— Problem requirements —
Omit all images. Transcribe the rest of the material below exactly.

** Start **

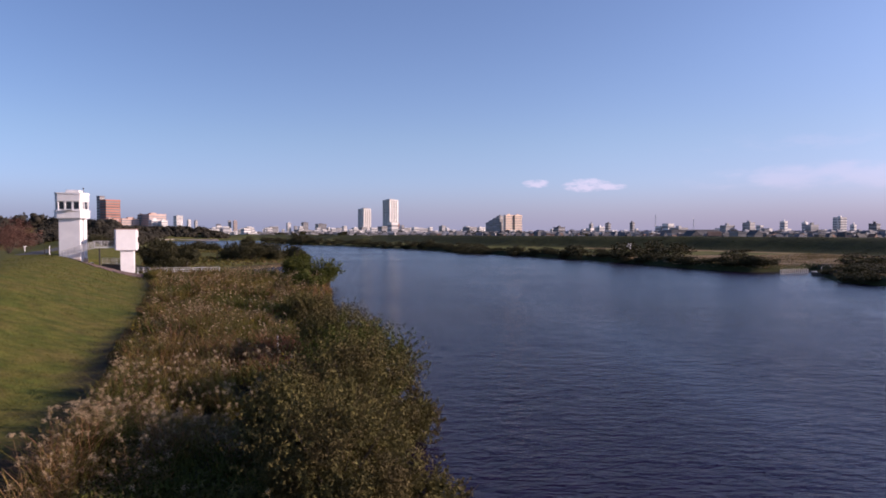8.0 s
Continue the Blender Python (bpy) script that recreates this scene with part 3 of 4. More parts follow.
def walkway():
    t = thing("access_walkway", "grey steel access walkway climbing past the tower to the pier", "walkway")
    pts = [Vector(p) for p in ((-67.0, 94.2, 3.95), (-62.4, 96.5, 5.65), (-59.9, 98.3, 5.65))]
    for a, b in zip(pts, pts[1:]):
        d = (b - a)
        q = Vector((-d.y, d.x, 0)).normalized() * 0.55
        bm = bmesh.new()
        lo = [bm.verts.new(p) for p in (a - q, b - q, b + q, a + q)]
        hi = [bm.verts.new(v.co - Vector((0, 0, 0.12))) for v in lo]
        bm.faces.new(lo)
        bm.faces.new(hi[::-1])
        for k in range(4):
            bm.faces.new((lo[k], hi[k], hi[(k + 1) % 4], lo[(k + 1) % 4]))
        part("deck", bm, M_STEEL, t)
        for side in (-1, 1):
            aa, bb = a + q * side * 0.95, b + q * side * 0.95
            n = round(d.length / 1.2)
            for k in range(n + 1):
                p = aa.lerp(bb, k / n)
                part("post", tube_bm(p, p + Vector((0, 0, 1.1)), 0.03), M_RAIL, t)
            for h in (0.12, 1.1):
                part("rail", tube_bm(aa + Vector((0, 0, h)), bb + Vector((0, 0, h)), 0.035), M_RAIL, t)
            m = int(d.length / 0.13)
            for k in range(1, m):
                p = aa.lerp(bb, k / m)
                part("bar", tube_bm(p + Vector((0, 0, 0.12)), p + Vector((0, 0, 1.1)), 0.016, n=4), M_RAIL, t)
    part("support", tube_bm((-61.9, 97.1, gz(-61.9, 97.1) - 0.3), (-61.9, 97.1, 5.47), 0.13), M_DARKMETAL, t, "dark steel support column")
    part("landing", box_bm(-68.2, -66.95, 93.2, 94.9, gz(-67.5, 94.0) - 0.8, 3.83), M_CONCRETE, t)
    return t


walkway()
A = [(-56.2, 97.4), (-50.2, 93.6), (-40.0, 96.4)]
railing("channel_fence", "white pipe fence on the channel wall near the water", [(x, y, 1.0) for x, y in A], 1.05, M_WHITE, 1.6, (1.0, 0.7, 0.4), r=0.05, category="fence")
bm = bmesh.new()
for (ax, ay), (bx, by) in zip(A, A[1:]):
    d = Vector((bx - ax, by - ay)).normalized()
    q = Vector((-d.y, d.x)) * 0.2
    prism(bm, [(ax + q.x * -1, ay + q.y * -1), (bx - q.x, by - q.y), (bx + q.x, by + q.y), (ax + q.x, ay + q.y)], -1.5, 0.98)
tagged(part("channel_wall", bm, M_CONCRETE), "grey concrete wall of the sluice channel", "wall", kind="structure")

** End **

— Correct result —
8.0 s
Continue the Blender Python (bpy) script that recreates this scene with part 3 of 4. More parts follow.
def walkway():
    t = thing("access_walkway", "grey steel access walkway climbing past the tower to the pier", "walkway")
    pts = [Vector(p) for p in ((-67.0, 94.2, 3.95), (-62.4, 96.5, 5.65), (-59.9, 98.3, 5.65))]
    for a, b in zip(pts, pts[1:]):
        d = (b - a)
        q = Vector((-d.y, d.x, 0)).normalized() * 0.55
        bm = bmesh.new()
        lo = [bm.verts.new(p) for p in (a - q, b - q, b + q, a + q)]
        hi = [bm.verts.new(v.co - Vector((0, 0, 0.12))) for v in lo]
        bm.faces.new(lo)
        bm.faces.new(hi[::-1])
        for k in range(4):
            bm.faces.new((lo[k], hi[k], hi[(k + 1) % 4], lo[(k + 1) % 4]))
        part("deck", bm, M_STEEL, t)
        for side in (-1, 1):
            aa, bb = a + q * side * 0.95, b + q * side * 0.95
            n = round(d.length / 1.2)
            for k in range(n + 1):
                p = aa.lerp(bb, k / n)
                part("post", tube_bm(p, p + Vector((0, 0, 1.1)), 0.03), M_RAIL, t)
            for h in (0.12, 1.1):
                part("rail", tube_bm(aa + Vector((0, 0, h)), bb + Vector((0, 0, h)), 0.035), M_RAIL, t)
            m = int(d.length / 0.13)
            for k in range(1, m):
                p = aa.lerp(bb, k / m)
                part("bar", tube_bm(p + Vector((0, 0, 0.12)), p + Vector((0, 0, 1.1)), 0.016, n=4), M_RAIL, t)
    part("support", tube_bm((-61.9, 97.1, gz(-61.9, 97.1) - 0.3), (-61.9, 97.1, 5.47), 0.13), M_DARKMETAL, t, "dark steel support column")
    part("landing", box_bm(-68.2, -66.95, 93.2, 94.9, gz(-67.5, 94.0) - 0.8, 3.83), M_CONCRETE, t)
    return t


walkway()
A = [(-56.2, 97.4), (-50.2, 93.6), (-40.0, 96.4)]
railing("channel_fence", "white pipe fence on the channel wall near the water", [(x, y, 1.0) for x, y in A], 1.05, M_WHITE, 1.6, (1.0, 0.7, 0.4), r=0.05, category="fence")
bm = bmesh.new()
for (ax, ay), (bx, by) in zip(A, A[1:]):
    d = Vector((bx - ax, by - ay)).normalized()
    q = Vector((-d.y, d.x)) * 0.2
    prism(bm, [(ax + q.x * -1, ay + q.y * -1), (bx - q.x, by - q.y), (bx + q.x, by + q.y), (ax + q.x, ay + q.y)], -1.5, 0.98)
tagged(part("channel_wall", bm, M_CONCRETE), "grey concrete wall of the sluice channel", "wall", kind="structure")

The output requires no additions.